Both benchmarks are near the top of relatively narrow $4 ranges that have contained trade so far this year, reflecting a period of low volatility since the Organization of the Petroleum Exporting Countries and other exporters agreed to cut output. Opec and producers including Russia aim to cut production by around 1.8 million barrels per day (bpd) to drain an oversupply that has kept prices depressed for more than two years.
But some analysts considered the trading range a growing concern, particularly since high compliance among Opec members to curb output is having little upside, according to Tariq Zahir, an analyst at Tyche Capital Advisors. "If someone told me that the Opec cuts would be well above historic numbers, you would expect prices to be up to $60 or $65 a barrel," he said. "We're at 90 percent (compliance) last month, what if it falls to 80 or 85 percent?"
So far, Opec appears to be sticking to its deal, but other producers, notably US shale companies, have also increased output, helping swell stocks in the United States, the world's biggest oil consumer. US crude stocks rose 564,000 barrels last week, its seventh consecutive rise, data from the US Energy Information Administration showed on Thursday, although less than previously expected.

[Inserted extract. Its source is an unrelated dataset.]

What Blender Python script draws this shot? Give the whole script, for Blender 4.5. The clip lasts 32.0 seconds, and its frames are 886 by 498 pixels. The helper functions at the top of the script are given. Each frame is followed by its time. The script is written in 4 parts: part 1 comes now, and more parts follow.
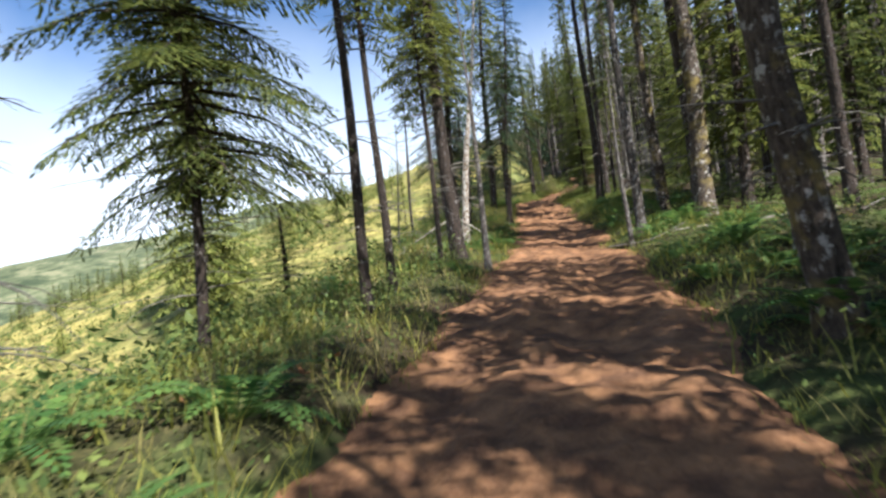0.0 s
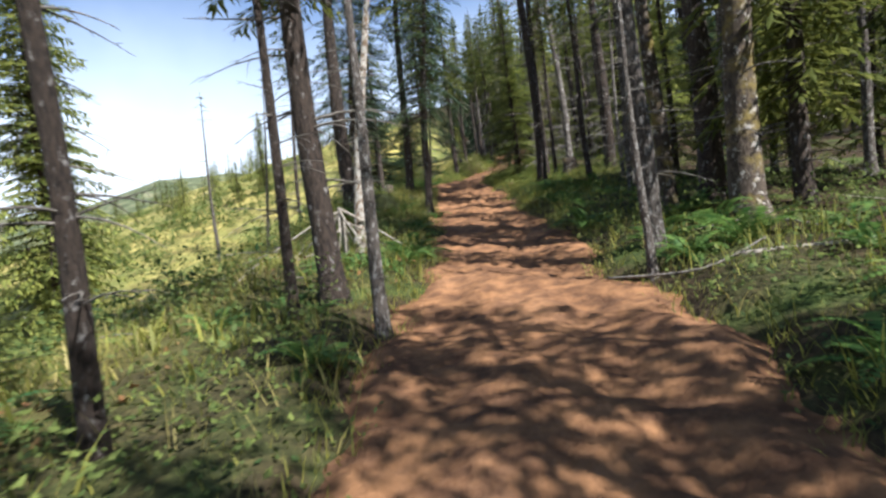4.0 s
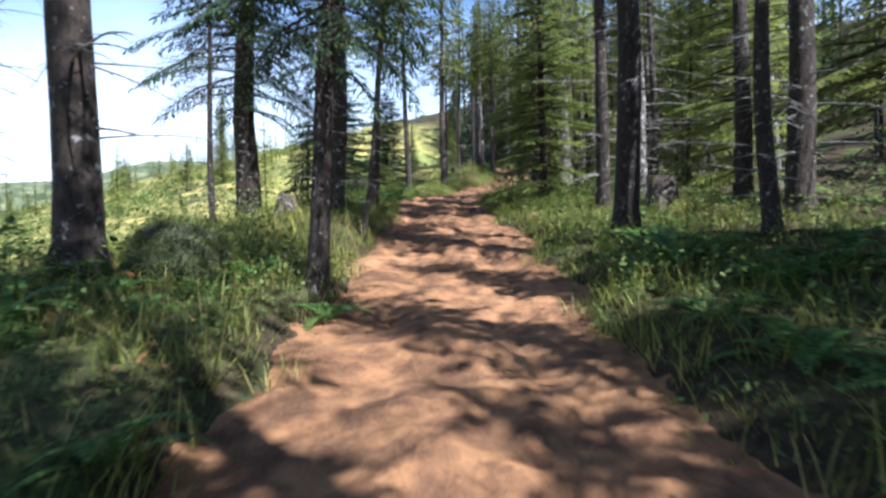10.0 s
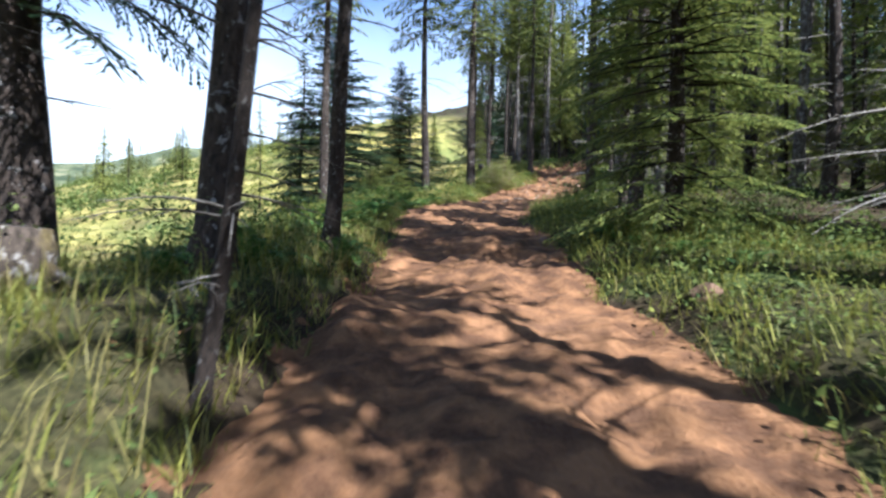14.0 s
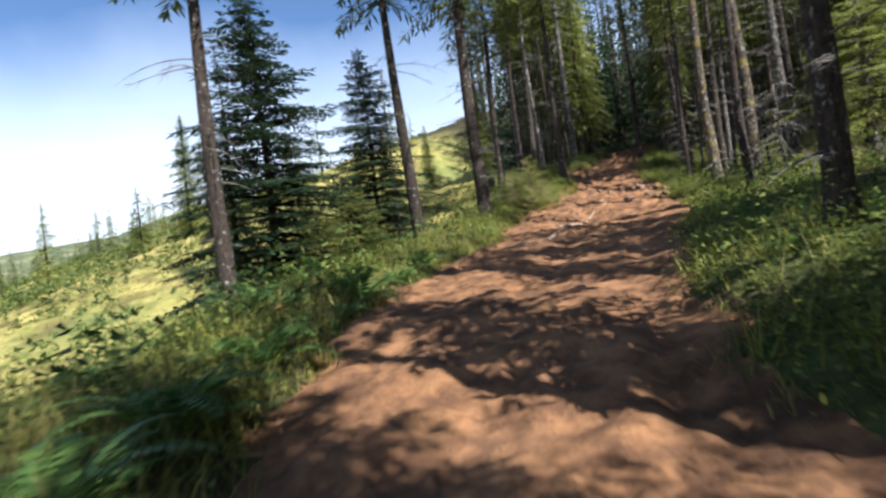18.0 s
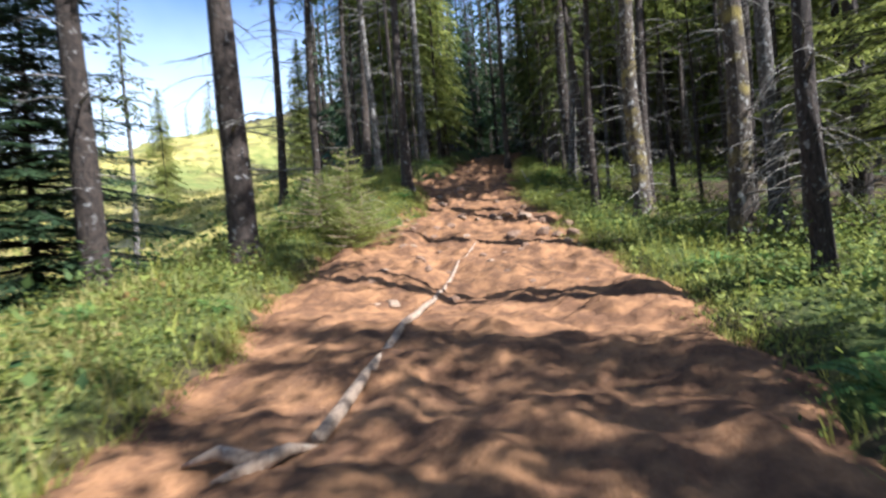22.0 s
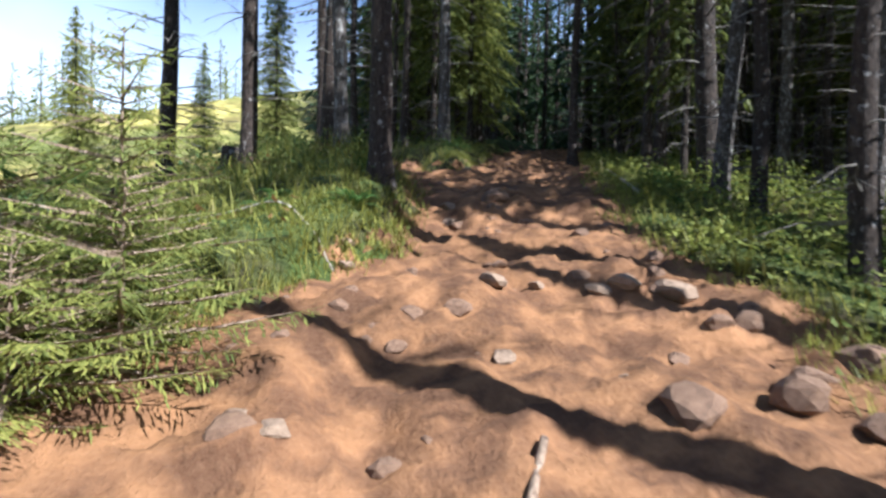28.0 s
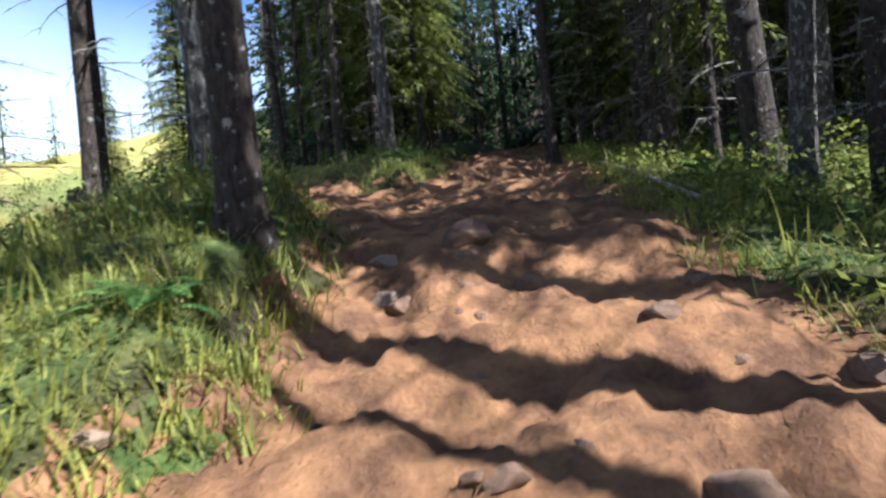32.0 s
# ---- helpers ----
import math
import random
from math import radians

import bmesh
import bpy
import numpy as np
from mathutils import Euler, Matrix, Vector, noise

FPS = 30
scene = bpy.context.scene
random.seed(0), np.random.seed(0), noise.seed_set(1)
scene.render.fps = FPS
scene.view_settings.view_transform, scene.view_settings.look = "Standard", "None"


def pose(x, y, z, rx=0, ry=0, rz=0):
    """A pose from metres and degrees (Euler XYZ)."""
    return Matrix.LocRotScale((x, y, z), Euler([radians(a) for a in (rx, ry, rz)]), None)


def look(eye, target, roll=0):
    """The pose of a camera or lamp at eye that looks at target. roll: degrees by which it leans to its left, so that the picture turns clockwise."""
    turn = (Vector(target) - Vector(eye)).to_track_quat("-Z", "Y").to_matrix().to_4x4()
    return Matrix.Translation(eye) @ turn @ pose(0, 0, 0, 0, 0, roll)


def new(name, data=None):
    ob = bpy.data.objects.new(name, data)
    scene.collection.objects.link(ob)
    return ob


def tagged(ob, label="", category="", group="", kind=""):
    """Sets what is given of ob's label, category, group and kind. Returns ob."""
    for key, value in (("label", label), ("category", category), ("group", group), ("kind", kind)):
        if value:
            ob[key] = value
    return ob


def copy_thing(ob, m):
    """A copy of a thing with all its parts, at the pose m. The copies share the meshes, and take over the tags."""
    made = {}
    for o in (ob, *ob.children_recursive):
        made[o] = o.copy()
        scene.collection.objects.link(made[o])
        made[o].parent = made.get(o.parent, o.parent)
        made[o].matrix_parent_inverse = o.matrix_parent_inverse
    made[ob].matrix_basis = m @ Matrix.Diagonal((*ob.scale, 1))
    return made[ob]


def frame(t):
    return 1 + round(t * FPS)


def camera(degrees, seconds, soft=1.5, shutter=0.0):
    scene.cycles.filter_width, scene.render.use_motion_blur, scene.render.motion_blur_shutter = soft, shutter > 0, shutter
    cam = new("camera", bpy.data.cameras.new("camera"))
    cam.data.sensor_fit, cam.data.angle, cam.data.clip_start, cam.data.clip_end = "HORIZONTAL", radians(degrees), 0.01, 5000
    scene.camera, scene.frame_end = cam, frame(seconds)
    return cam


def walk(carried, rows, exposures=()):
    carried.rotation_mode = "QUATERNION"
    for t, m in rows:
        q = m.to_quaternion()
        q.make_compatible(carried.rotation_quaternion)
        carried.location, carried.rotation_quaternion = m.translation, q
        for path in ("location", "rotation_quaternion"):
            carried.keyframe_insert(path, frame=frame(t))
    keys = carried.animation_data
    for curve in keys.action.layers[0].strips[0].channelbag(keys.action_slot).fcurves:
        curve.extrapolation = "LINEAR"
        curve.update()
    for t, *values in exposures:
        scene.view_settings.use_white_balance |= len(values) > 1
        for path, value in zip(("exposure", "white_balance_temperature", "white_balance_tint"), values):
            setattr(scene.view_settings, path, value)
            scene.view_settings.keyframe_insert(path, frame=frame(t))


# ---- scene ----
cam = camera(77.9, 32.0, soft=2.6, shutter=0.5)
EXPOSURES = [(0.0, 1.4, 6050, 10), (4.5, 1.3, 6000, 10), (8.0, 1.8, 5500, 10), (11.0, 1.6, 5400, 10), (14.0, 1.65, 5450, 10), (17.0, 1.5, 5750, 10), (19.0, 1.15, 6100, 10), (20.5, 1.35, 6000, 10), (22.0, 1.7, 5600, 10), (24.0, 1.65, 5550, 10), (27.0, 1.5, 5500, 10), (32.0, 1.7, 5500, 10)]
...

Still, in Cushing, inventories fell by more than 1.5 million barrels, its largest draw since October. Distillate stocks also dropped by the most since October 2014, EIA data added. Tony Nunan, risk manager at Mitsubishi Corp, said the market needed to see that stocks outside the United States were also falling for prices to break out of their trading ranges. "It's a battle between how quick Opec can cut without shale catching up," Nunan said, referring to US drilling in shale formations that has shown an upsurge this year. "What Opec really has to do is get the inventories down."